Configure target QPS
Set a target QPS when creating a new endpoint or updating an existing one. The additional capacity needed to best match the target throughput is provisioned automatically. In Public Preview, throughput scaling is best-effort and not guaranteed: actual QPS depends on your index size, vector dimensionality, query complexity, and filter usage.
- Databricks UI
- Python SDK
- REST API
When creating a new endpoint:
-
In the left sidebar, click Compute.
-
Click the AI Search tab and click Create endpoint.

-
Under Advanced Settings, enter the Target QPS value.

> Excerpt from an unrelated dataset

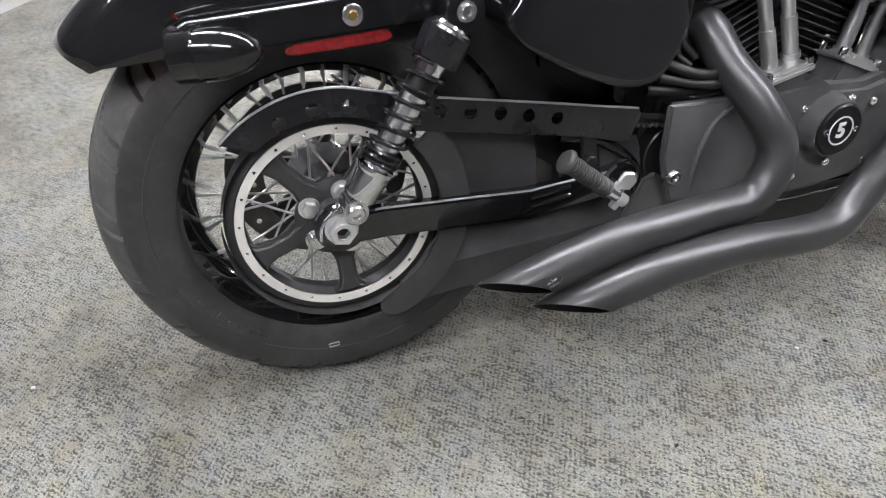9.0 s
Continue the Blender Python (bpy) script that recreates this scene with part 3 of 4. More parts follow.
drive = part("drive_belt", belt(), "tread", bike, "toothed black rubber drive belt")
for k in range(13):
    x = 0.402 + 0.0112 * k
    part("belt_tooth", box((x, -0.0975, SPROCKET_Z + 0.0571 + 0.188 * (0.545 - x) - 0.0095), (0.0060, 0.029, 0.0070), 0.0015, (0, 10.7, 0), 1), "tread", drive)
part("drive_sprocket", lathe([(0, 0), (0.05, 0), (0.052, 0.002), (0.052, 0.028), (0.05, 0.03), (0, 0.03)], (0.535, -0.083, SPROCKET_Z), seg=36), "satin", bike)
upper = arc(0, AXLE_Z, 0.189, 131, 78, 14) + [(0.14, 0.470), (0.315, 0.429), (0.462, 0.392), (0.467, 0.382), (0.448, 0.345), (0.438, 0.345)] + [(0.376, 0.366), (0.17, 0.416)] + arc(0, AXLE_Z, 0.152, 50, 124, 14)
guard_holes = [(x, z, 0.0095) for x, z in ((0.158, 0.447), (0.200, 0.437), (0.243, 0.427), (0.285, 0.416), (0.329, 0.404), (0.040, 0.475), (-0.005, 0.478), (-0.048, 0.469))]
guard = part("belt_guard", plate(upper, -0.119, -0.115, 0, guard_holes), "cover", bike, "black belt guard with a row of holes")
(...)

When updating an existing endpoint:
-
Navigate to the endpoint detail page.
-
In the right panel, click the pencil icon
next to Target QPS.

-
Enter the new value and click Save.
from databricks.vector_search.client import VectorSearchClient
client = VectorSearchClient()
# Create a new endpoint with target QPS
endpoint = client.create_endpoint(
name="my-high-qps-endpoint",
endpoint_type="STANDARD",
target_qps=500,
)
# Update an existing endpoint's target QPS
response = client.update_endpoint(name="my-endpoint", target_qps=500)
# Check scaling status
scaling_info = response.get("endpoint", {}).get("scaling_info", {})
print(f"Requested target QPS: {scaling_info.get('requested_target_qps')}")
print(f"State: {scaling_info.get('state')}")
# State is "SCALING_CHANGE_IN_PROGRESS" while capacity is being provisioned,
# then transitions to "SCALING_CHANGE_APPLIED"
Create an endpoint with target QPS:
POST /api/2.0/vector-search/endpoints
{
"name": "my-high-qps-endpoint",
"endpoint_type": "STANDARD",
"target_qps": 500
}
Update target QPS on an existing endpoint:
PATCH /api/2.0/vector-search/endpoints/<ENDPOINT_NAME>
{
"target_qps": 500
}
Check scaling status:
GET /api/2.0/vector-search/endpoints/<ENDPOINT_NAME>
The response scaling_info field shows the requested_target_qps and scaling state. The state is SCALING_CHANGE_IN_PROGRESS while capacity is being provisioned, then transitions to SCALING_CHANGE_APPLIED.
How scaling applies
After you set a target QPS, the required capacity is provisioned automatically. The new throughput level applies after provisioning completes; you do not need to sync indexes to trigger the change.
Attempting to update target QPS while a scaling operation is in progress returns a RESOURCE_CONFLICT error. Wait for the current operation to complete before retrying.
Limitations
- No autoscaling: You must set target QPS manually based on expected traffic. If traffic exceeds the provisioned level, 429 errors occur. See Plan for query spikes.
- Standard endpoints only: Storage-optimized endpoints do not support
target_qps.